**Required task**
Search the records below for the word "Blender" and show every line where it occurs.

·····

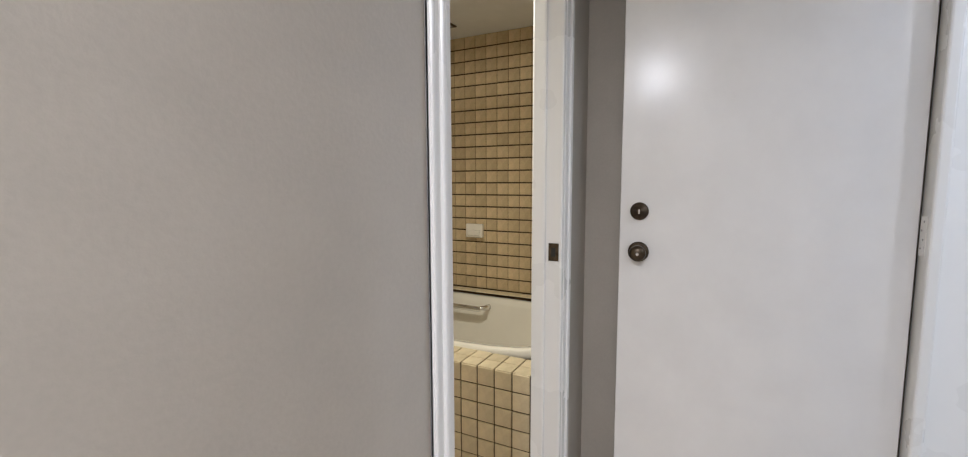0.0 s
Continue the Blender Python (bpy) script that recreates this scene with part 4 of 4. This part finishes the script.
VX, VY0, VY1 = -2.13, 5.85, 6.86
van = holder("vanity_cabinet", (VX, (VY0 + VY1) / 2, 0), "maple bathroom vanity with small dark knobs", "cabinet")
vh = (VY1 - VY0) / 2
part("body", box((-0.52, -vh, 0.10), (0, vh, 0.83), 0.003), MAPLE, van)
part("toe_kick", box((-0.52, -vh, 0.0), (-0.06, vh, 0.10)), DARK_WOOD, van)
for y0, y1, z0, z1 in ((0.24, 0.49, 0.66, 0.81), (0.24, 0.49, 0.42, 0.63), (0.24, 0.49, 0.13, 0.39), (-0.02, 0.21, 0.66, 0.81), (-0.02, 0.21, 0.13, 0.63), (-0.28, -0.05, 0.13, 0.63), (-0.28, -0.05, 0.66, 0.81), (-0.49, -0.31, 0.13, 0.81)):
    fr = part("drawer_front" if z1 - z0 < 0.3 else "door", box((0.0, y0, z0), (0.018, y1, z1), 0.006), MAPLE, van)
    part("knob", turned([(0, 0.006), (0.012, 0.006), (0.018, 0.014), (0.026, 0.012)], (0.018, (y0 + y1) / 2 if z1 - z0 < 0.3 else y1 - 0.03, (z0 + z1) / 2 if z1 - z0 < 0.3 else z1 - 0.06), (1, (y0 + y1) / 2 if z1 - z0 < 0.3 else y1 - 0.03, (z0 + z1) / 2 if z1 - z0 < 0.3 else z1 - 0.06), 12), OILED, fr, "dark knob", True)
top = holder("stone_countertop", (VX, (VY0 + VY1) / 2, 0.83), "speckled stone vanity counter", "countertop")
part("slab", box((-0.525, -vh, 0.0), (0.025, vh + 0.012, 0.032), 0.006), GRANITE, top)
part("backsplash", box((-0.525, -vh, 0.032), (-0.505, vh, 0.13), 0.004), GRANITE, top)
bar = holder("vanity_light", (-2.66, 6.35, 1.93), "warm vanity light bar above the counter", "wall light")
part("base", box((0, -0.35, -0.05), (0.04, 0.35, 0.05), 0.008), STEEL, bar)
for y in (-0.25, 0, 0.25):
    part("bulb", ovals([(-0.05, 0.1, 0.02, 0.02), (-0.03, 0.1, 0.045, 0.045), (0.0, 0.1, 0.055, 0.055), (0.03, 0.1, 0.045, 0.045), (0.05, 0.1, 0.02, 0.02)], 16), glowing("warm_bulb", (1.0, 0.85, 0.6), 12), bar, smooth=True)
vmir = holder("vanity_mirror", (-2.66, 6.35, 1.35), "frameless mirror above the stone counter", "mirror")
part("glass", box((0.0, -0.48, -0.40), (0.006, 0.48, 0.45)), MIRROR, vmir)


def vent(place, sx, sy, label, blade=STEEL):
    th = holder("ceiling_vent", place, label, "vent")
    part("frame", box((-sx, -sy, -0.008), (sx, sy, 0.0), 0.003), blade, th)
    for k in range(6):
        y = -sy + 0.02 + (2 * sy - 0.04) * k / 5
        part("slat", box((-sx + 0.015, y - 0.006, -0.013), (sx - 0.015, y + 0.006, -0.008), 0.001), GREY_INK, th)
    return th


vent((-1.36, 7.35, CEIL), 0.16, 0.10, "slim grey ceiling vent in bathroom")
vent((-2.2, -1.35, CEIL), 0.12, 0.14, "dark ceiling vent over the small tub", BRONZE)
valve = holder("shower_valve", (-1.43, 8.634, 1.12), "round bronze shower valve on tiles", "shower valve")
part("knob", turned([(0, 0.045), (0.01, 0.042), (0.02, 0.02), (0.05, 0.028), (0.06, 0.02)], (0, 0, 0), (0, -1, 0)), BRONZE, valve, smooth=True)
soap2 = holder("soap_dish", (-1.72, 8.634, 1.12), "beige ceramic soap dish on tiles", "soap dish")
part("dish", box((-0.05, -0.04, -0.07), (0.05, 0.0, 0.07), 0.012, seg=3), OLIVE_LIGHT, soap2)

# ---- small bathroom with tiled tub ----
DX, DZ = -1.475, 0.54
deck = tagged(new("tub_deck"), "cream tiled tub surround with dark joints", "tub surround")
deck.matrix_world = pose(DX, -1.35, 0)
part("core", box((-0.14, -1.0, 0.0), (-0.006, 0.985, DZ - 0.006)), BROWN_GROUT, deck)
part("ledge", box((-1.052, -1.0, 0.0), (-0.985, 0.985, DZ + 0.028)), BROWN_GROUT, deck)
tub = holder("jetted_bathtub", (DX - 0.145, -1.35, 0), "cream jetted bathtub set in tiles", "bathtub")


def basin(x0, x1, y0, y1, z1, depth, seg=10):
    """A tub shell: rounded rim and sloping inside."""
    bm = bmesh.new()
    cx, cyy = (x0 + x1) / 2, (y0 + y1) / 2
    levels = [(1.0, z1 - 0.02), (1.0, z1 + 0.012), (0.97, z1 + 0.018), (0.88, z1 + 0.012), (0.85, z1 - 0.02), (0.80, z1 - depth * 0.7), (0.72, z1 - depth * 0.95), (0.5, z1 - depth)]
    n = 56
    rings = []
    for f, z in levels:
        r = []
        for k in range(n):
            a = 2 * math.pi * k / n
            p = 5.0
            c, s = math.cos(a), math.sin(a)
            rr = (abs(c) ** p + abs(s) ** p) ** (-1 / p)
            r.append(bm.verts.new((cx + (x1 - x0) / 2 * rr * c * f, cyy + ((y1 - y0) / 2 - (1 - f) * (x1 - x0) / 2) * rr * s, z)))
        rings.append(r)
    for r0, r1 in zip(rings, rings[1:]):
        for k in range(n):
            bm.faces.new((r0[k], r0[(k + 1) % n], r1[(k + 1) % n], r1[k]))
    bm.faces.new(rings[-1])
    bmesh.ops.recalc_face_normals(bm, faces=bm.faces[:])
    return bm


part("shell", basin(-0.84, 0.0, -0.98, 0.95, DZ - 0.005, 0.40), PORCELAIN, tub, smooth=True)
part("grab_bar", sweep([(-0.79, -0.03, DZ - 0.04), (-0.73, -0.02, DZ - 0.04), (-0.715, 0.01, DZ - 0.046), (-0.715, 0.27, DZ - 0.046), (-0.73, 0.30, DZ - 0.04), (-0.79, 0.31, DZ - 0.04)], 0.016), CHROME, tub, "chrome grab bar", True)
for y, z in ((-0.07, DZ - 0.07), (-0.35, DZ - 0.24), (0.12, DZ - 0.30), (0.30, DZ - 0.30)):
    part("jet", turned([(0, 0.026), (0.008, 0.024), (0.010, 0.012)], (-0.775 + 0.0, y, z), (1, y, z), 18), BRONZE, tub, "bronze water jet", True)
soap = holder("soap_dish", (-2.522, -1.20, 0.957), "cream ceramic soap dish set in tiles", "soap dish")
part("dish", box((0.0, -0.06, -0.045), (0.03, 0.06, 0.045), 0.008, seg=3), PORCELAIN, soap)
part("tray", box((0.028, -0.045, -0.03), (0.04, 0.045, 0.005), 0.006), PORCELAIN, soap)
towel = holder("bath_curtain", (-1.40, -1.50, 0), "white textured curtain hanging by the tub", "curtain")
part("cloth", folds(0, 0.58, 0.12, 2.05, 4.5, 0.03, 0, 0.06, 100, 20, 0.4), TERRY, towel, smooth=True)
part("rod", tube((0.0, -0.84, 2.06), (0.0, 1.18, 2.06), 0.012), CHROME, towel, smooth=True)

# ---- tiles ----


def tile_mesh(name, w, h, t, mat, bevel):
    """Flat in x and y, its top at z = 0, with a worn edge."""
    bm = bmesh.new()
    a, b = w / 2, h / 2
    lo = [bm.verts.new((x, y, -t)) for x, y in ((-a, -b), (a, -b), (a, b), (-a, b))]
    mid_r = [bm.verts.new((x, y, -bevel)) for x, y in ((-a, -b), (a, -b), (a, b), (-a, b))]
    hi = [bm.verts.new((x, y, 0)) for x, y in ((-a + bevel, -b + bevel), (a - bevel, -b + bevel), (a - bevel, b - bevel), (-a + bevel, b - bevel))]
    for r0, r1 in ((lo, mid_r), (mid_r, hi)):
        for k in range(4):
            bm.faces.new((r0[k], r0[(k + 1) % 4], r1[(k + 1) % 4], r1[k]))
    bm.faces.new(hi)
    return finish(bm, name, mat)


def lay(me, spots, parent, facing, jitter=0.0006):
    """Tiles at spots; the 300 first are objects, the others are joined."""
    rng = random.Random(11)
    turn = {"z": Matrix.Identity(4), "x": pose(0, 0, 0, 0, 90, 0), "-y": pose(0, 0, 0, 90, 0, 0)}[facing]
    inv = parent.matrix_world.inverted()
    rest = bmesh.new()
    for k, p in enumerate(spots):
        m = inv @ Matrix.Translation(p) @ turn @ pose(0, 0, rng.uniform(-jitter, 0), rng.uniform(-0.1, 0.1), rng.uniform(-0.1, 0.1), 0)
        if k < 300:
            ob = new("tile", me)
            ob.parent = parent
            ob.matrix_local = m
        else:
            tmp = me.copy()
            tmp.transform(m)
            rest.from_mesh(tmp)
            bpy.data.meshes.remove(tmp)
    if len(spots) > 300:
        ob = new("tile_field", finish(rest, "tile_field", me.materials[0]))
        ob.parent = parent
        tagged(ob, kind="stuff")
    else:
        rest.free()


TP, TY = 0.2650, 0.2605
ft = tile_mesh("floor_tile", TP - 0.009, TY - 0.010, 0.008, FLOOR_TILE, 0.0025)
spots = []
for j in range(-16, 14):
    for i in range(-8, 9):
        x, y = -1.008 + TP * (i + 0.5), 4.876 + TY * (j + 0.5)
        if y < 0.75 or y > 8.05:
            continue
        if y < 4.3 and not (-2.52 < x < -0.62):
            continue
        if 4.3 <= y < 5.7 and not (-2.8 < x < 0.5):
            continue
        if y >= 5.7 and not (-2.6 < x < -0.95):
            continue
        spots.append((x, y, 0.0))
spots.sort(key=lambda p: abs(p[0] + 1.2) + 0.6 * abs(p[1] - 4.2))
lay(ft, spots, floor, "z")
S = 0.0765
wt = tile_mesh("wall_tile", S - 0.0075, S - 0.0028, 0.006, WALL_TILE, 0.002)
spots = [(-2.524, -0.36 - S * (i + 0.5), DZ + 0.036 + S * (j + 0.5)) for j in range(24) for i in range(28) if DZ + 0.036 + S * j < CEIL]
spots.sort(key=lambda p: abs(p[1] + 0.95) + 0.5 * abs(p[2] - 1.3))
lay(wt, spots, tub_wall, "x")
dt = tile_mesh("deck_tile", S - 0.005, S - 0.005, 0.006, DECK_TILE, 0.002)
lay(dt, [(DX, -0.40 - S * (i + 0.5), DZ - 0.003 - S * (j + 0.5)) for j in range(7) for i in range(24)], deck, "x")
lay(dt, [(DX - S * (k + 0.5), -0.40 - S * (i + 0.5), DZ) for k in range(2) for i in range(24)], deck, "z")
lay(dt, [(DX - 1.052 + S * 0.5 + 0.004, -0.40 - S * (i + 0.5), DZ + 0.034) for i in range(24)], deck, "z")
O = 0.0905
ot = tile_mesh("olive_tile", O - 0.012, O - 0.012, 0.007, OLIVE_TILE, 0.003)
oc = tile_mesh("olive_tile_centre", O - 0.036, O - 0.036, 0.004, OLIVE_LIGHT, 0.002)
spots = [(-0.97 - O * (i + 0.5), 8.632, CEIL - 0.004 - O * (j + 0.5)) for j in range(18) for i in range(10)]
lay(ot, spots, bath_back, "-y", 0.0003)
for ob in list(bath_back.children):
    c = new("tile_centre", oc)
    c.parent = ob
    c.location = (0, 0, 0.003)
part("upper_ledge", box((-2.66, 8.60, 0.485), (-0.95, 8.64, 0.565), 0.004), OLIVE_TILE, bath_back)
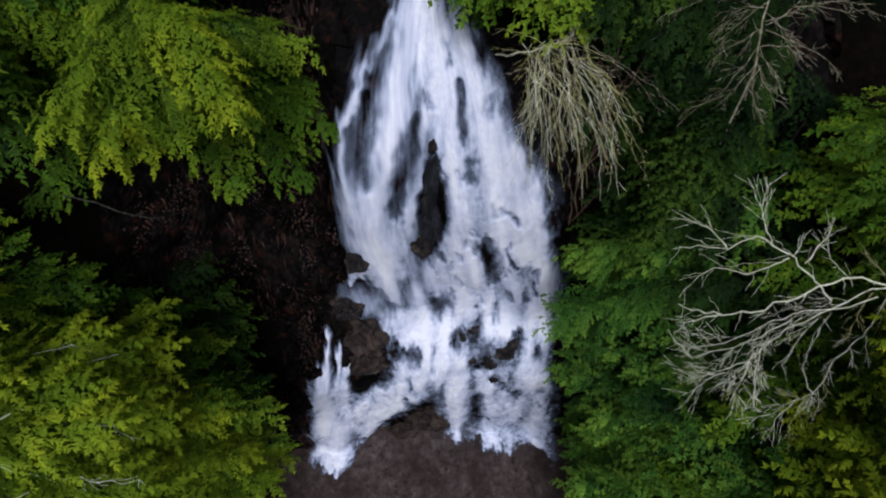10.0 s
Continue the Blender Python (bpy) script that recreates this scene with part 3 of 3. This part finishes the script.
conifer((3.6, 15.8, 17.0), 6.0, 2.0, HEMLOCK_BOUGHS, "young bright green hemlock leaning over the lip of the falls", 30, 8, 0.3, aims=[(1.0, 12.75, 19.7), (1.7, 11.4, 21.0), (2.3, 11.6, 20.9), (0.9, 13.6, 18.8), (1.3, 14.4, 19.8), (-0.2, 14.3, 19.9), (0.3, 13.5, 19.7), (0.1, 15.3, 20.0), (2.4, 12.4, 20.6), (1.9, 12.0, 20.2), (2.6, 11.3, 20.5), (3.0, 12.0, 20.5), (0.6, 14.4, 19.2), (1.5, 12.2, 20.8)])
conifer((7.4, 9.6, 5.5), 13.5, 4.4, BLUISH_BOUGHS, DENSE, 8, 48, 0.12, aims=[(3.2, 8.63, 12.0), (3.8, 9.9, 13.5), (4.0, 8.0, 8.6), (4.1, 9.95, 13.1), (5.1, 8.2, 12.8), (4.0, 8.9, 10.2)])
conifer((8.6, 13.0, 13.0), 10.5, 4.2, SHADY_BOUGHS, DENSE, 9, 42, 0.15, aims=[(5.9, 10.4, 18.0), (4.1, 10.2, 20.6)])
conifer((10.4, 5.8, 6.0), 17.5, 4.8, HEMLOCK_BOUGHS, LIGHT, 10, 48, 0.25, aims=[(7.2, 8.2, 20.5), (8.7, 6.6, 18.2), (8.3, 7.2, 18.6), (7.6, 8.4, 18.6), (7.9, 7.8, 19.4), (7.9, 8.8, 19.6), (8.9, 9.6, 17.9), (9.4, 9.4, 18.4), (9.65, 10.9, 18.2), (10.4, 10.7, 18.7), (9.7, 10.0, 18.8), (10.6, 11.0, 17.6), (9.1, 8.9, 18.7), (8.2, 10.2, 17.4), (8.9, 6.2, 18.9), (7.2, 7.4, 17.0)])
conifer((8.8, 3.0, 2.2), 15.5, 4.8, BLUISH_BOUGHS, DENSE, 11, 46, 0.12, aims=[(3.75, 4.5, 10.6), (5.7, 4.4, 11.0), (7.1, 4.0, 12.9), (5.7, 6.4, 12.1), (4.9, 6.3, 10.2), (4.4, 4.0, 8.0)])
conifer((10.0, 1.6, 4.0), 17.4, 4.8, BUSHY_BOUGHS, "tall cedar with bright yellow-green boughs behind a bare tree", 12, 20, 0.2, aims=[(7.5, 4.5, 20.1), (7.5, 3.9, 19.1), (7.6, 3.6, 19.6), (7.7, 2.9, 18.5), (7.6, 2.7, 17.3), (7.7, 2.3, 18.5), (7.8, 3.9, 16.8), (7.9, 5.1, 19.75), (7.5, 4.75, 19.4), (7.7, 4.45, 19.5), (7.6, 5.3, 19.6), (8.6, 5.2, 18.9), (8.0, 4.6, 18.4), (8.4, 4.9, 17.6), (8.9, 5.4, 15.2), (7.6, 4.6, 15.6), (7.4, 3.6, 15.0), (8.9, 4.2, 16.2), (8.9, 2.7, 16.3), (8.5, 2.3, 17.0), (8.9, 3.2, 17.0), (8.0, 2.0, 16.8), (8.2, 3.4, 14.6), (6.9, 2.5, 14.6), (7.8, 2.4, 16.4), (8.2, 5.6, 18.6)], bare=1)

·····

**Result of the exercise**
Continue the Blender Python (bpy) script that recreates this scene with part 4 of 4. This part finishes the script.
Continue the Blender Python (bpy) script that recreates this scene with part 3 of 3. This part finishes the script.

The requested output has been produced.